Practically the number of vessels now unclassed is confined to the very good or to the very bad ships. With the owners of the former I should think there would be no difficulty in dealing; they do not class their ships either because they do not care to incur the expense (underwriters being ready to insure them at the lowest current premiums), or because they think they can construct ships, in their own way, superior to those which are built to rules for classification. But such men, while they might protest, and justly so, against being interfered with in a business they more thoroughly understand than any government or private surveyor, and in which they take a laudable pride (for such men are the pillars of our maritime greatness), would, I doubt not, have no objection to an authorised surveyor inspecting their ships, and would readily pay the moderate fee required to cover the cost of a certificate of seaworthiness.[300]

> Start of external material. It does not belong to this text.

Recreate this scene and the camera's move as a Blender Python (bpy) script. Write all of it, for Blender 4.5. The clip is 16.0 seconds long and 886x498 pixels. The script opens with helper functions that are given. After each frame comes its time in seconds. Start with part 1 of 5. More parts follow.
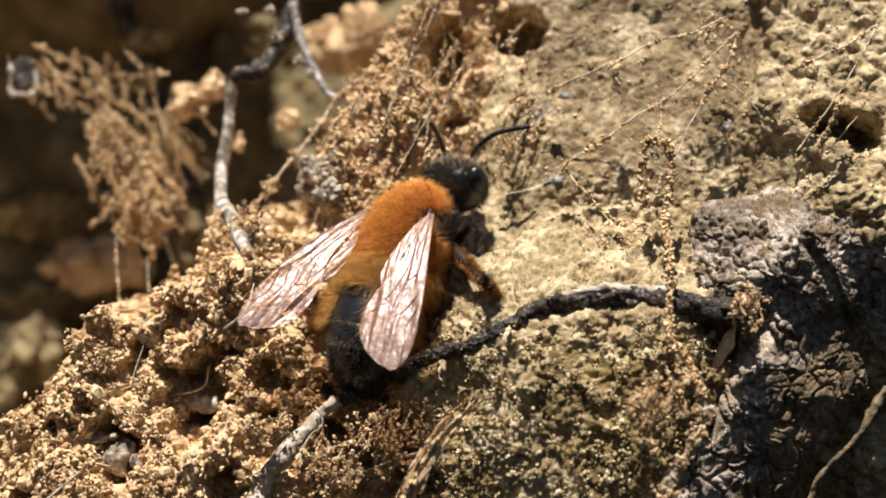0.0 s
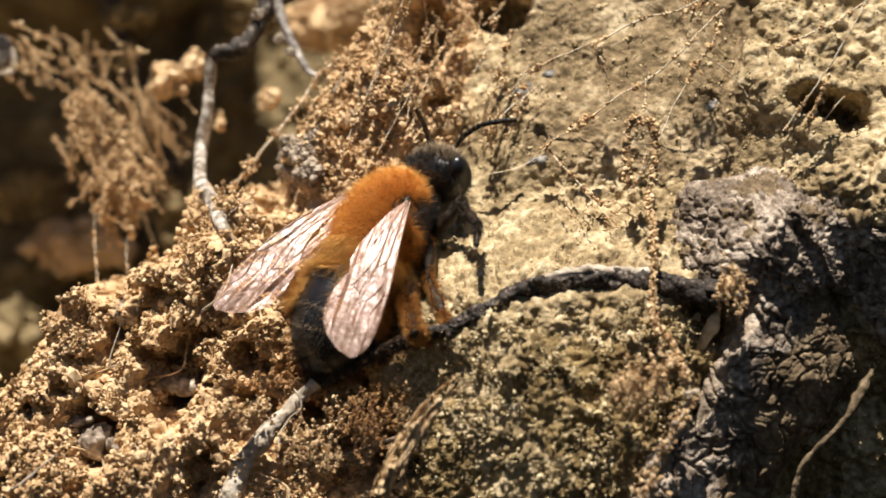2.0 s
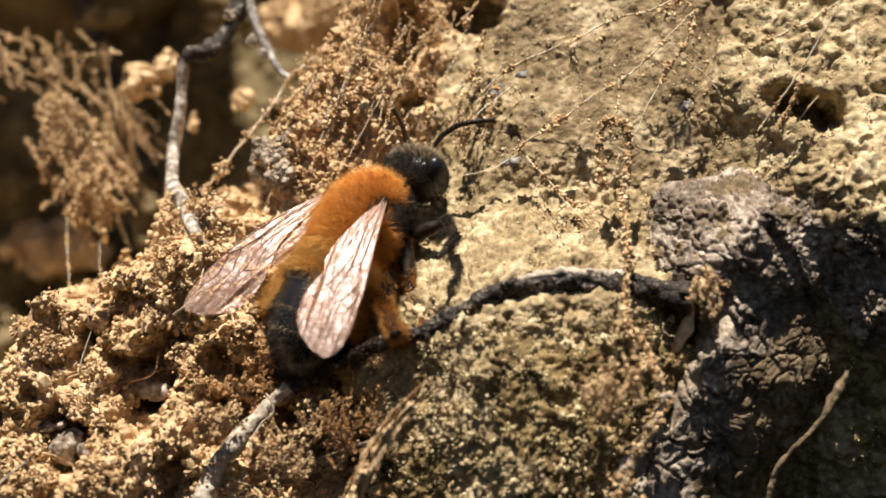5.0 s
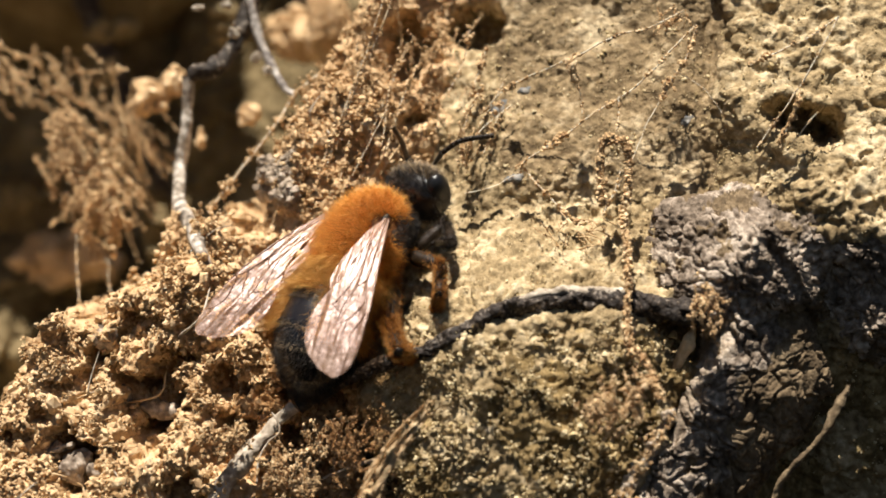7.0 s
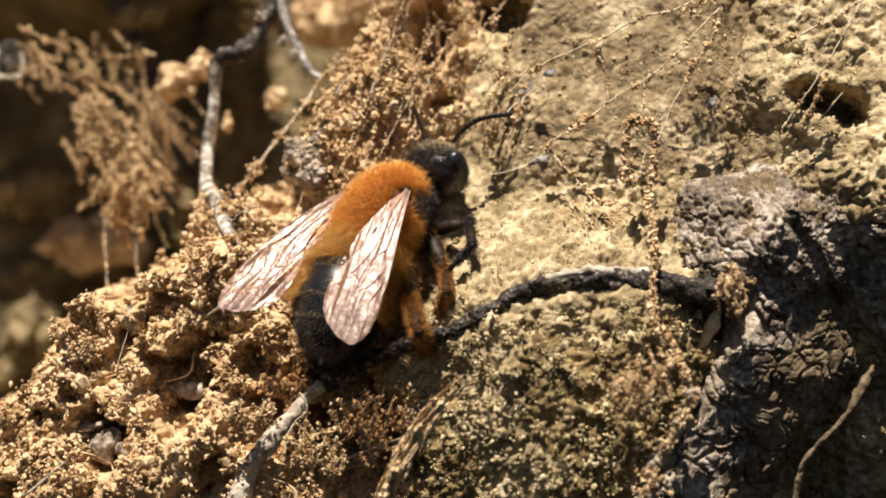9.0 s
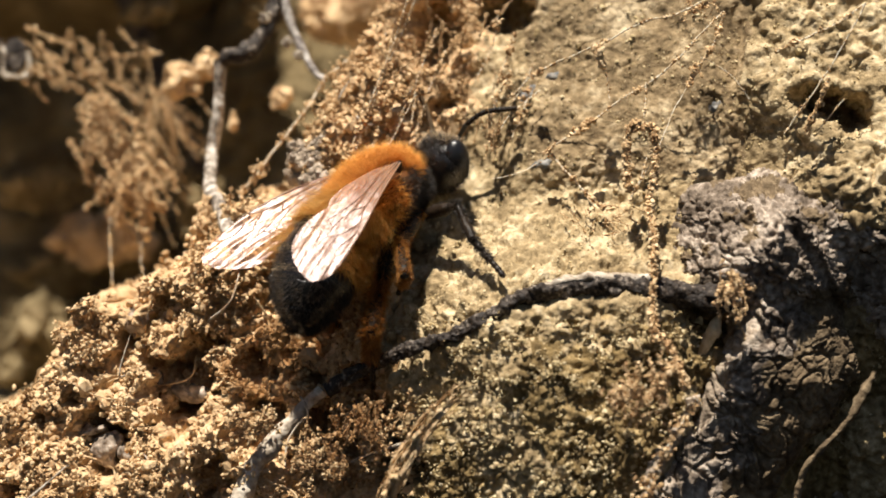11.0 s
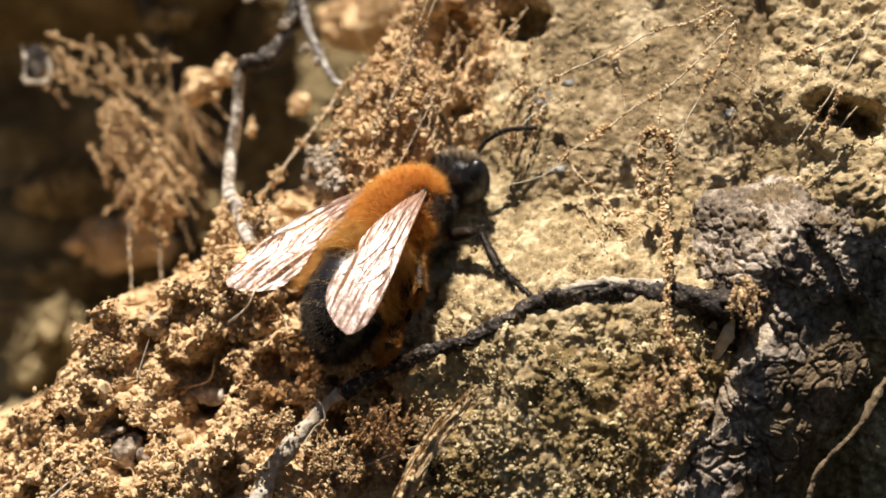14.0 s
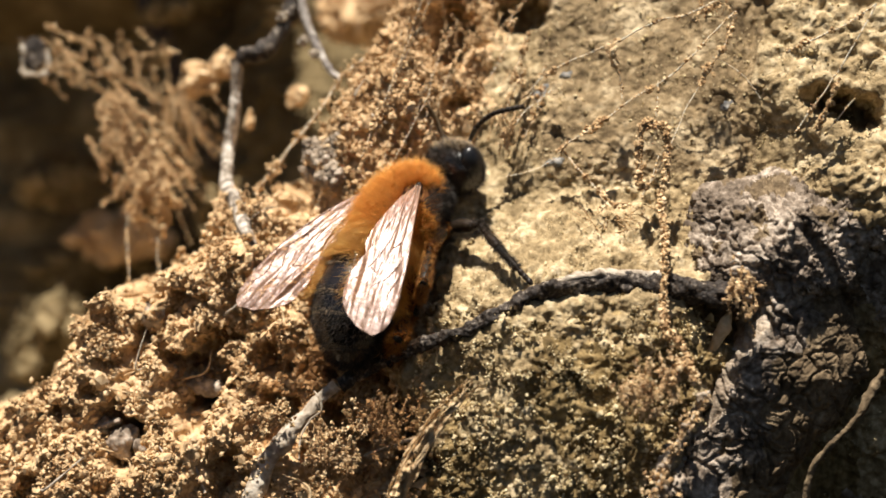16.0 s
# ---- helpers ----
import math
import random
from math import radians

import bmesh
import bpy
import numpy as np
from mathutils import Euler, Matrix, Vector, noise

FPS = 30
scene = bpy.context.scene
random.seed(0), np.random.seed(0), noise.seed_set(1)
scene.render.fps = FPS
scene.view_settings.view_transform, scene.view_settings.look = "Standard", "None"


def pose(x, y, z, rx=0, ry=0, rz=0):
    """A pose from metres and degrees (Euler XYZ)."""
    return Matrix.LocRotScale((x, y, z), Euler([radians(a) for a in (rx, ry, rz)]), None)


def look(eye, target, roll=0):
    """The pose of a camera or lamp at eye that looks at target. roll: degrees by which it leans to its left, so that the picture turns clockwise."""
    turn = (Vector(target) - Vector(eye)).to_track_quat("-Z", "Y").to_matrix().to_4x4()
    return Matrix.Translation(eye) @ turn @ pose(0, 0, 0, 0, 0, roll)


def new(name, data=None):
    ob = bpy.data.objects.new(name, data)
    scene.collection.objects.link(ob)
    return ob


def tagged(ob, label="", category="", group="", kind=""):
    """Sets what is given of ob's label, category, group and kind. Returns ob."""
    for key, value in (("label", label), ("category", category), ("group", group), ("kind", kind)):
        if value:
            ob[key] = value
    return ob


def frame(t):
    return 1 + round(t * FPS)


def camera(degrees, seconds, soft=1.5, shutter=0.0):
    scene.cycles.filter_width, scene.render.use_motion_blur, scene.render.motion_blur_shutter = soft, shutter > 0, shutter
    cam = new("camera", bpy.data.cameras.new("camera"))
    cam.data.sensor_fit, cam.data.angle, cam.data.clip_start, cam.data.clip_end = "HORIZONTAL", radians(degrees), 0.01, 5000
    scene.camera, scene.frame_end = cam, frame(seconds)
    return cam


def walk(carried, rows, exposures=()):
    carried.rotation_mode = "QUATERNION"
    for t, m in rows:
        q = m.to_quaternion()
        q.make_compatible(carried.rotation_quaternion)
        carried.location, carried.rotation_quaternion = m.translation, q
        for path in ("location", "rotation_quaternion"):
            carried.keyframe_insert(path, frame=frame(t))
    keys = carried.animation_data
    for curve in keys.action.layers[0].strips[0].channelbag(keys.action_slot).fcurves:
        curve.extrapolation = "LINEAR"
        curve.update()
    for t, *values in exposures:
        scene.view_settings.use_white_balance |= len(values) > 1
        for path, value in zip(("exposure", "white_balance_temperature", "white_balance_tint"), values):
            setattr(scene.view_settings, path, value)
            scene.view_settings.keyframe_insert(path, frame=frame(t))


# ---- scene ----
cam = camera(23.6, 16.0, soft=1.7)
cam.data.dof.use_dof = True
cam.data.dof.focus_distance = 0.1052
cam.data.dof.aperture_fstop = 36.0
PATH = [
    (0, (0.01031, -0.10721, -0.00399), (0.00040, 0.00228, -0.00019), -0.15),
    (0.5, (0.01030, -0.10708, -0.00377), (0.00021, 0.00241, -0.00051), -0.17),
    (1, (0.01039, -0.10649, -0.00399), (0.00041, 0.00302, -0.00090), -0.12),
    (1.5, (0.01101, -0.10571, -0.00361), (0.00105, 0.00380, -0.00085), -0.16),
    (2, (0.01102, -0.10559, -0.00389), (0.00120, 0.00393, -0.00113), -0.10),
    (2.5, (0.01075, -0.10549, -0.00382), (0.00139, 0.00409, -0.00127), -0.16),
    (3, (0.01093, -0.10545, -0.00407), (0.00160, 0.00412, -0.00128), -0.21),
    (3.5, (0.01146, -0.10548, -0.00373), (0.00179, 0.00407, -0.00121), -0.19),
    (6, (0.01221, -0.10445, -0.00294), (0.00265, 0.00512, -0.00099), -0.51),
    (6.5, (0.01265, -0.10595, -0.00214), (0.00263, 0.00359, -0.00092), -0.74),
    (7, (0.01355, -0.10554, -0.00074), (0.00236, 0.00389, -0.00020), -0.99),
    (7.5, (0.01332, -0.10616, -0.00096), (0.00170, 0.00322, -0.00039), -1.06),
    (8, (0.01338, -0.10636, -0.00081), (0.00113, 0.00295, -0.00071), -1.13),
    (8.5, (0.01375, -0.10672, -0.00029), (0.00106, 0.00255, -0.00039), -1.13),
    (9, (0.01326, -0.10621, -0.00170), (0.00107, 0.00311, -0.00114), -0.99),
    (11.5, (0.01559, -0.10599, 0.00091), (0.00096, 0.00302, -0.00078), -0.96),
    (12, (0.01601, -0.10662, 0.00138), (0.00090, 0.00232, -0.00057), -1.06),
    (12.5, (0.01598, -0.10641, 0.00178), (0.00077, 0.00251, -0.00056), -1.19),
    (13, (0.01586, -0.10699, 0.00121), (0.00073, 0.00196, -0.00044), -1.03),
    (13.5, (0.01533, -0.10707, 0.00082), (0.00045, 0.00191, -0.00061), -0.86),
    (14, (0.01495, -0.10709, 0.00023), (0.00026, 0.00192, -0.00069), -0.74),
    (14.5, (0.01539, -0.10692, 0.00048), (0.00023, 0.00203, -0.00063), -0.82),
    (15, (0.01500, -0.10720, -0.00007), (0.00027, 0.00180, -0.00080), -0.69),
    (15.5, (0.01486, -0.10687, -0.00052), (0.00028, 0.00216, -0.00123), -0.69),
    (16, (0.01526, -0.10700, -0.00033), (0.00039, 0.00199, -0.00111), -0.63),
]
walk(cam, [(t, look(eye, target, roll)) for t, eye, target, roll in PATH], [(0, 0.88, 6100, 10), (1, 0.88, 6180, 10), (2.5, 0.88, 6420, 10), (6, 0.88, 6450, 10), (16, 0.88, 6450, 10)])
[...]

For the information of the general public I may state that there is a very great difference between the highest grades of vessels and those which any surveyor who knew anything about his business would pronounce to be unseaworthy. In the case of classed ships, the certificate of classification would suffice; but, from the owners of ships who do not class, many intelligent persons are of opinion that a certificate of seaworthiness should be required. They argue, and with great force, that those persons who do not class their ships, because they will not bear inspection, have no right to imperil the lives of others for their own gain. Life is not a thing of price; if it were, the rich would live, and the poor would die. And when a Shipowner declines to bear the expense of making his vessel seaworthy, he places in jeopardy the life of the sailor to benefit himself.